The M(2m: hereinafter written as 2**m)-point radix 2 pipeline FFT is known as an arithmetic pipeline implemented in m stages each including data permutation and arithmetic operation modules. For more particulars, reference may have to be made to “THEORY AND APPLICATION OF DIGITAL SIGNAL PROCESSING” by Lawrence R. Rabiner, Bernard Gold, published by PRENTICE HALL, 1975, Article “Radix 2 Pipeline FFT”, p. 604.
In the case where the number of data undergoing Fourier transform (hereinafter also referred to as the transform point number) can be decomposed such that N=L×M, then L-point FFT operation is performed M times in accordance with the principle of the FFT, and after twiddle factor multiplication performed for N data obtained, M-point FFT (fast Fourier transform) operation is performed L times, whereby Fourier transform can be accomplished. There have been proposed several methods of implementing the pipelines by decomposing the N-point Fourier transform.
According to one of the methods, in the case where the transform point number N can be expressed as N=L×L, L-point parallel type Fourier transform circuit (whose inputs/outputs are equal to the transform point number L) is disposed in each of the preceding stage and the succeeding stage, wherein a data permutating circuit termed the corner turner is disposed in precedence to each of the L-point parallel type Fourier transform circuits for data supply thereto.
Further, in the case where the transform point number N is given by N=L×M (L=P×M, where P is an integer greater than one), similar arrangement may be adopted. In any case, width of parallelism (or parallelism width) is given by L.
Parenthetically, the corner turner is a circuit designed to output two-dimensional data after effecting the transposition thereof by regarding the two-dimensional data as a matrix (refer to Japanese Patent Application Laid-Open No. 59-087575).

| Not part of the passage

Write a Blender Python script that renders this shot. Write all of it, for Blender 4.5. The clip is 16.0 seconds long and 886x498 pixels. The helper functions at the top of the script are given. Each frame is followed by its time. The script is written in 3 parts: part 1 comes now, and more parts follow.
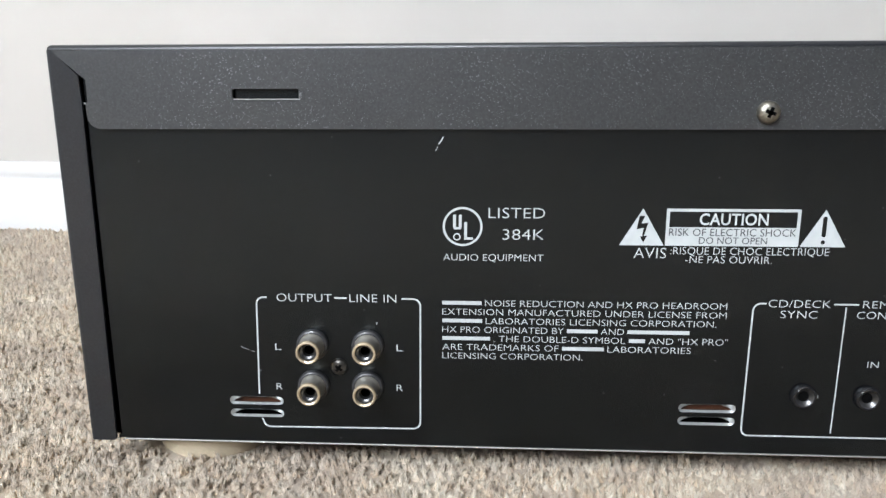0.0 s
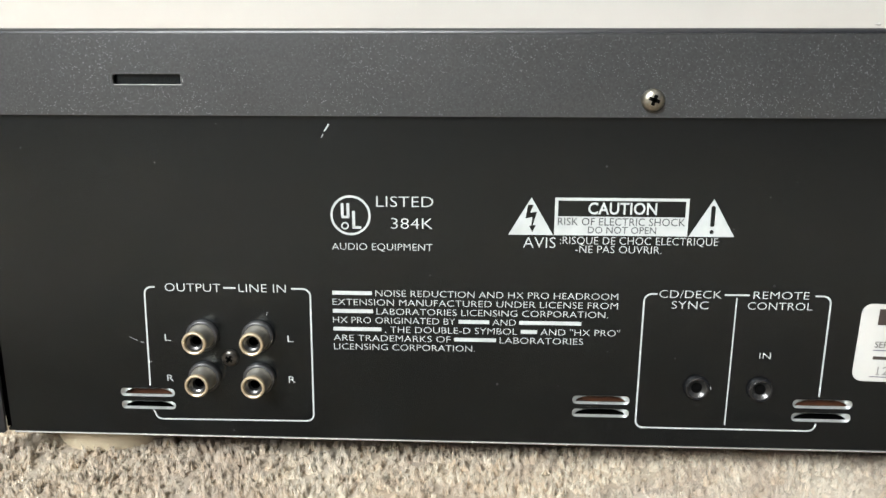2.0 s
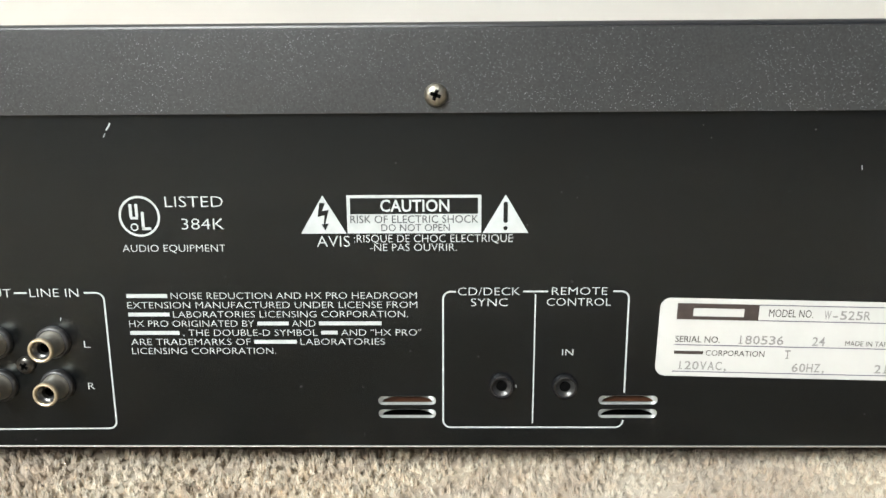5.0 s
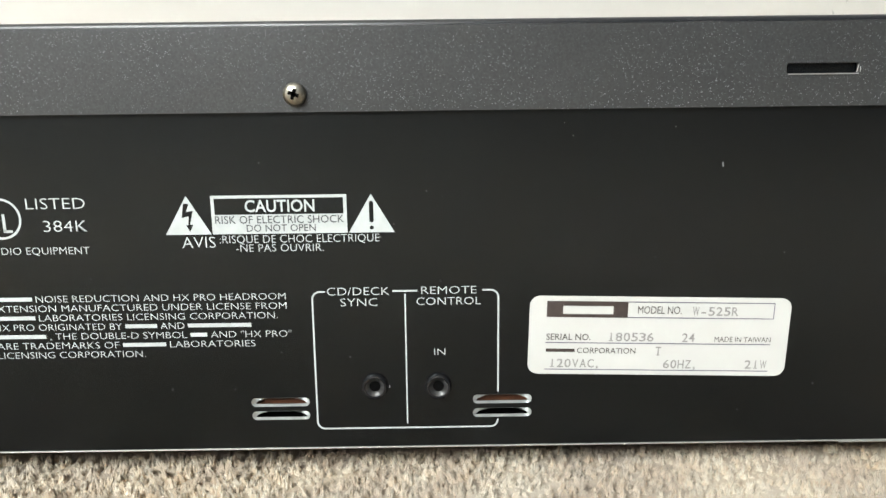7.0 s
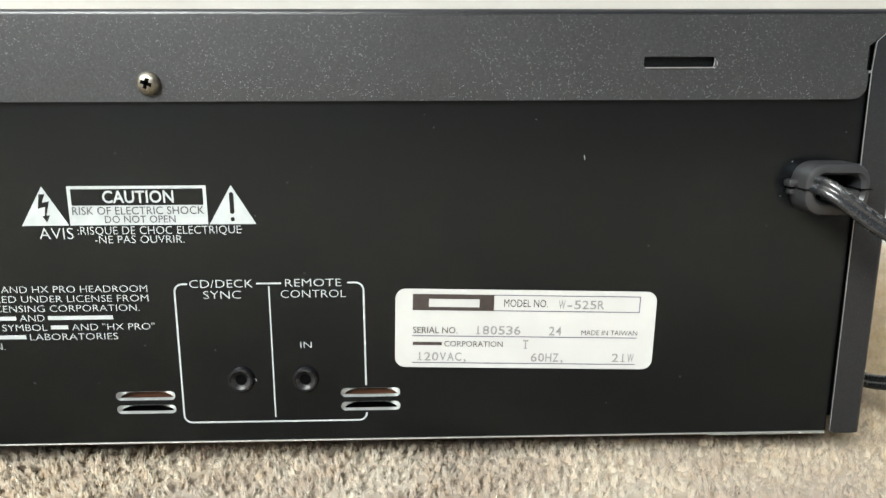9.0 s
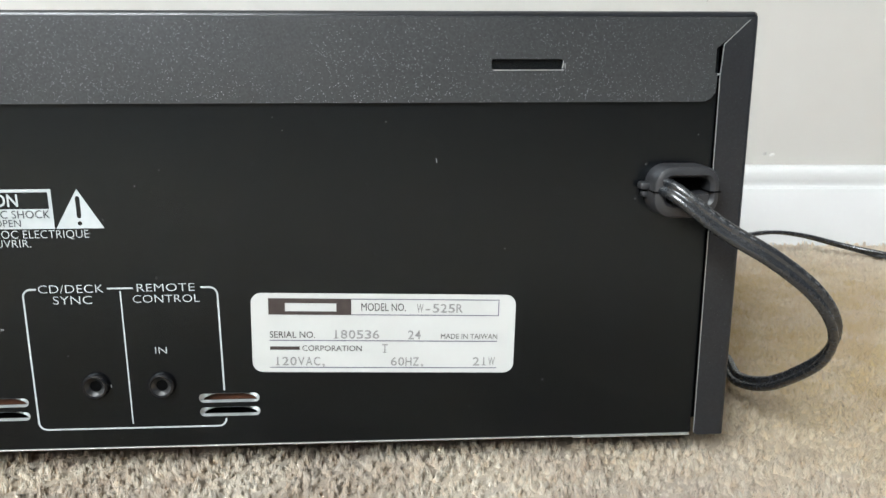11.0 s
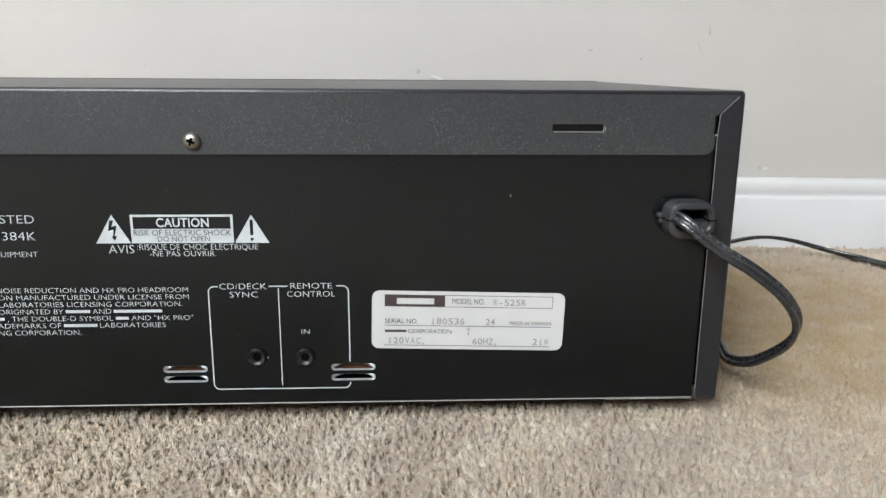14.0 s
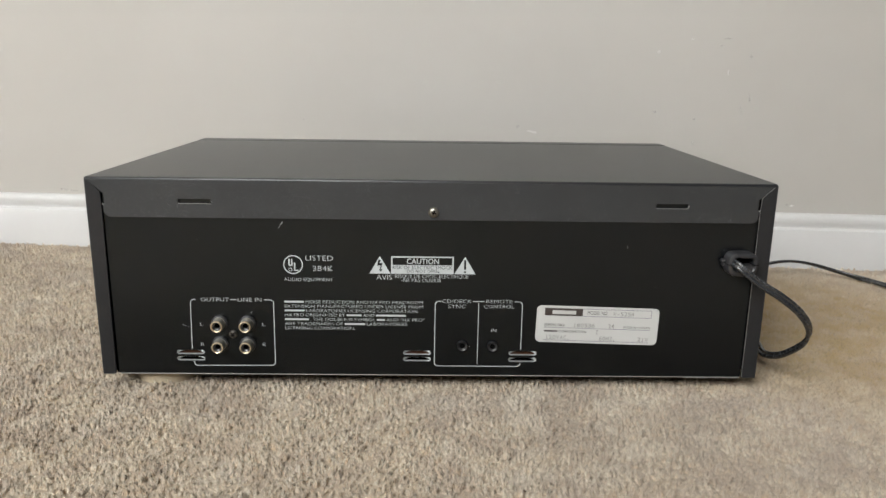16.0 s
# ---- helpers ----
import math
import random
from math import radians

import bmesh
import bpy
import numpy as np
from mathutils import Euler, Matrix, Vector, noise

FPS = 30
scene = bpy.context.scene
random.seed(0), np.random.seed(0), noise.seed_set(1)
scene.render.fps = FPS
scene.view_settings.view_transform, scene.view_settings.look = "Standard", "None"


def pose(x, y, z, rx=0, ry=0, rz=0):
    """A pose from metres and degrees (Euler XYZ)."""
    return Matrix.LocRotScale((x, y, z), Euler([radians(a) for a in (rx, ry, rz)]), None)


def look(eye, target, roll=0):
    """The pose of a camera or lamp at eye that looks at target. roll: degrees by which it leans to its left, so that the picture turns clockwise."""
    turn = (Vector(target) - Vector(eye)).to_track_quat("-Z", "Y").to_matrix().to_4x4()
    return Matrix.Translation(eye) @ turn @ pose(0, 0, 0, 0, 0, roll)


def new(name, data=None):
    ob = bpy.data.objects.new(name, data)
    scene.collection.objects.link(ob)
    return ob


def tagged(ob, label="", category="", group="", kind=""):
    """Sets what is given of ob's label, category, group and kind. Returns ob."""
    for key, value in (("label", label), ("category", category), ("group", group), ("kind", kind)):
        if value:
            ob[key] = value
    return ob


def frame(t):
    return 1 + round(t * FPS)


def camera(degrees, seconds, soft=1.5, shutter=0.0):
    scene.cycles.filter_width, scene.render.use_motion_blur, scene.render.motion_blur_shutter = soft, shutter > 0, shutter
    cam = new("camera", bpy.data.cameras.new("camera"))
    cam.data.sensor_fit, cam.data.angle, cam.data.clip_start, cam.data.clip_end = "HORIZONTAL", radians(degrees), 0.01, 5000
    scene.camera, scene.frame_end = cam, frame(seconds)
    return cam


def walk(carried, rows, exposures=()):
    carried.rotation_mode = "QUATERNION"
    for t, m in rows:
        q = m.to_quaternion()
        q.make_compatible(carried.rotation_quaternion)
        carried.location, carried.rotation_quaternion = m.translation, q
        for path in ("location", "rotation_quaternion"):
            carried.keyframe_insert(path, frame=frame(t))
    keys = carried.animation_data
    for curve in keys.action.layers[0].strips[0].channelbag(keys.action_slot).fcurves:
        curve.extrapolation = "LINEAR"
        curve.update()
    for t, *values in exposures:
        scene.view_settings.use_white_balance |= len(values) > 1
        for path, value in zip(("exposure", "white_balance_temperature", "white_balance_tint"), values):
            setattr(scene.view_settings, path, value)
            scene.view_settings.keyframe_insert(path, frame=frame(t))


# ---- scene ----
cam = camera(61.9, 16.0)
# seconds, eye x y z, yaw, pitch, roll
PATH = [
    (0.0, -0.08318, -0.22808, 0.13767, 3.292, -13.104, -0.172),
    (0.5, -0.07569, -0.22760, 0.13779, 3.200, -13.089, -0.123),
    (1.0, -0.06716, -0.22686, 0.13602, 3.145, -13.173, -0.047),
    (1.5, -0.05853, -0.22524, 0.13500, 2.886, -13.270, 0.054),
    (2.0, -0.05145, -0.22426, 0.13350, 2.526, -13.059, 0.146),
    (2.5, -0.04285, -0.22340, 0.13235, 2.306, -13.010, 0.063),
    (3.0, -0.03263, -0.22288, 0.13319, 2.090, -12.889, -0.068),
    (3.5, -0.02250, -0.22141, 0.13163, 1.889, -12.601, -0.136),
    (4.0, -0.01347, -0.22046, 0.13064, 1.519, -12.729, -0.162),
    (6.5, 0.03272, -0.21813, 0.13176, 0.033, -12.787, -0.718),
    (7.0, 0.04075, -0.21851, 0.12931, -0.339, -12.502, -0.679),
    (7.5, 0.04903, -0.21751, 0.12999, -0.690, -12.622, -0.595),
    (8.0, 0.05997, -0.21773, 0.12913, -1.031, -12.672, -0.508),
    (8.5, 0.06808, -0.21760, 0.12914, -1.488, -12.727, -0.320),
    (9.0, 0.07682, -0.21829, 0.12733, -1.691, -12.710, -0.173),
    (9.5, 0.08619, -0.21808, 0.12755, -1.914, -12.643, -0.193),
    (10.0, 0.09693, -0.21773, 0.12847, -2.254, -12.857, -0.216),
    (12.5, 0.12938, -0.22025, 0.12767, -3.335, -12.676, 0.033),
    (13.0, 0.12297, -0.22822, 0.12852, -3.143, -12.735, -0.011),
    (13.5, 0.10623, -0.25492, 0.14024, -3.018, -13.386, 0.102),
    (14.0, 0.08355, -0.29476, 0.15485, -2.811, -13.628, 0.379),
    (14.5, 0.05514, -0.34482, 0.16827, -1.740, -14.249, 0.581),
    (15.0, 0.03168, -0.37884, 0.17799, -1.371, -14.621, 0.725),
    (15.5, 0.01433, -0.41980, 0.19854, -1.289, -14.402, 0.763),
    (16.0, -0.00234, -0.46059, 0.21722, -1.070, -13.916, 0.824),
]
EXPOSURES = [(0.0, 0.33, 6120, 11), (2.0, 0.53, 6600, 8), (4.0, 0.59, 6700, 7), (7.0, 0.60, 6640, 6), (10.0, 0.56, 6540, 6), (12.3, 0.28, 5940, 9), (13.2, 0.28, 6000, 10),
             (14.2, 0.12, 6380, 10), (15.2, -0.11, 6580, 10), (16.0, -0.22, 6700, 10)]
walk(cam, [(t, look((x, y, z), (x - math.sin(radians(yaw)) * math.cos(radians(pitch)), y + math.cos(radians(yaw)) * math.cos(radians(pitch)), z + math.sin(radians(pitch))), roll))
           for t, x, y, z, yaw, pitch, roll in PATH], EXPOSURES)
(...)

In addition, according to another method, a number A of (2**m)-point radix 2 pipeline FFT circuits each having two-parallel input/outputs are disposed in parallel in the preceding stage in the case where the transform point number N is given by N=(2**m)×A, while in the succeeding stage, a pair of A-point parallel type Fourier transform circuits (having a pipeline width A) are disposed in parallel with each other. In that case, the overall parallelism width is given by 2×A.
In the Fourier transform apparatuses described above, with the structurization scheme that the parallel type Fourier transform circuits are disposed in the preceding stage and the succeeding stage, respectively, the input parallel point number or the pipeline width assumes a value greater than or equal to the square root of the Fourier transform point number, which means that the pipeline width smaller than the square root of the transform point number N can not be obtained, to a disadvantage (refer to Patent Publication No. 63-36553).
With another structurization scheme according to which a plurality of radix 2 pipeline FFT circuits each having two parallel input/outputs are disposed in parallel in the preceding stage with a pair of parallel type Fourier transform apparatus being disposed in the succeeding stage, the input parallel point number or the pipeline width can be determined with less dependency on the Fourier transform point number. However, since the input parallelism or the transform point number of the parallel type Fourier transform circuits in the succeeding stage is equal to the number A of the radix 2 pipeline FFTs each of two parallel input/outputs disposed in the preceding stage (i.e., a half of the pipeline width of the apparatus), implementation of the apparatus will encounter difficulty due to the spatial parallelity of the parallel type Fourier transform circuits in the succeeding stage, giving rise to a problem (refer to Japanese Patent Application Laid-Open No. 4-245562).
In the light of the state of art, it is an object of the present invention to provide a Fourier transform apparatus whose pipeline width has substantially no dependency on the transform point numbers of the individual pipeline FFT circuits in each stage.